Quick Bolognese: Heat a heavy-based pot (like a Dutch oven) over medium-high heat for 1 ½ minutes. Add 1 Tbs. olive oil and once it’s shimmering hot, add 1/2 lb. ground pork, ½ lb. ground beef, and 3 slices pancetta (about 2 oz., finely chopped). Cook, stirring and breaking up with a wooden spoon, until the meat browns, about 4 minutes. Using a slotted spoon, transfer to a plate. Add 2 garlic cloves (smashed with the side of a chef’s knife) and 1/4 tsp. crushed red pepper flakes and cook for 30 seconds so it sizzles steadily and becomes fragrant. Add 1/2 cup white wine (or red wine) and cook, stirring to incorporate any browned bits on the bottom of the pot, until the liquid is almost completely cooked off, 1 to 2 minutes. Return the meat to the pot along with one 28-oz can whole peeled tomatoes (pureed in a blender) and 2 tsp. chopped fresh rosemary or thyme. Bring to a boil, then reduce to a simmer, and cook, stirring, until the sauce thickens slightly and becomes intensely flavored, about 20 minutes.

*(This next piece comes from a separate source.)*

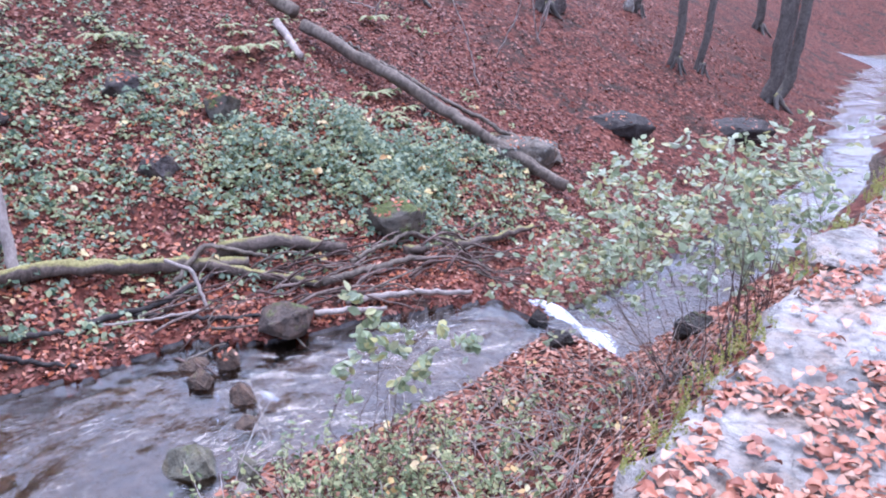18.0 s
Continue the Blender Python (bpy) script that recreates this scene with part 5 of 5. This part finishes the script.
def spruce_bough(parent, start, end, seed):
    """A flat spray: a tan woody axis with short side shoots, brushed all round with fine needles."""
    rng = np.random.default_rng(seed)
    s, e = np.array(start, float), np.array(end, float)
    span = np.linalg.norm(e - s)
    mid = 0.5 * (s + e) + np.array([0, 0, 0.10 * span]) + rng.normal(0, 0.008, 3)
    axis = lambda t: (1 - t) ** 2 * s + 2 * t * (1 - t) * mid + t * t * e
    d = (e - s) / span
    a = np.cross(d, [0, 0, 1.0])
    a /= np.linalg.norm(a) + 1e-9
    b = np.cross(a, d)
    rows = []
    for k in range(8):
        t = 0.18 + 0.72 * (k + rng.uniform(0, 0.7)) / 8
        way = 0.85 * d + (1 if k % 2 else -1) * a * rng.uniform(0.55, 0.9) + b * rng.normal(0.0, 0.22)
        rows.append((axis(t), way, 0.062 * (1.15 - 0.62 * t) * rng.uniform(0.7, 1.2)))
    rows.append((axis(0.86), e - axis(0.8), 0.034))
    for t in np.arange(0.22, 0.9, 0.16):
        rows.append((axis(t), axis(t + 0.05) - axis(t), 0.17 * span))
    twigs = [tube([p, np.array(p) + np.array(w) / np.linalg.norm(w) * ln * 0.92], 0.0009, 0.0006, 4, 0, seed, 3) for p, w, ln in rows[:9]]
    wood = limb_object("branch", [tube([axis(t) for t in np.linspace(0, 1, 6)], 0.0022, 0.0009, 6, 0, seed, 8)] + twigs, M_TWIG_TAN, parent)
    v, f = shoots(rows, 0.0145, 0.00062, 0.00048, seed, 0.04)
    ob = new("needles", mesh_from("needles", v, f, M_SPRUCE, False))
    ob.parent = wood
    return wood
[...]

4. Cook the pasta, sauce, and serve: One Italian pasta trick (which should be disclosed more often) is sauteing/tossing a pasta with its sauce for a minute or two on the stovetop before serving so the pasta and sauce marry. Fresh pasta is obviously more delicate than dried, so this process needs to be a little more gentle. One final note: fresh pasta’s cook time is short (1 to 2 min); the pasta is already tender, so you’re just cooking it until it loses its raw gummy texture: Bring a medium pot of salted water to a boil. Add the pasta and cook, stirring, until its color lightens (from bright yellow) and the noodles become completely tender, 1 to 2 minutes. Drain well, then transfer back to the pot, add a couple of large ladles of sauce, and gently toss over medium heat for 1 minute so the pasta soaks up the sauce. Taste for salt and pepper, then serve topped with a little more sauce and sprinkled with more pepper and some Parmigiano Reggiano.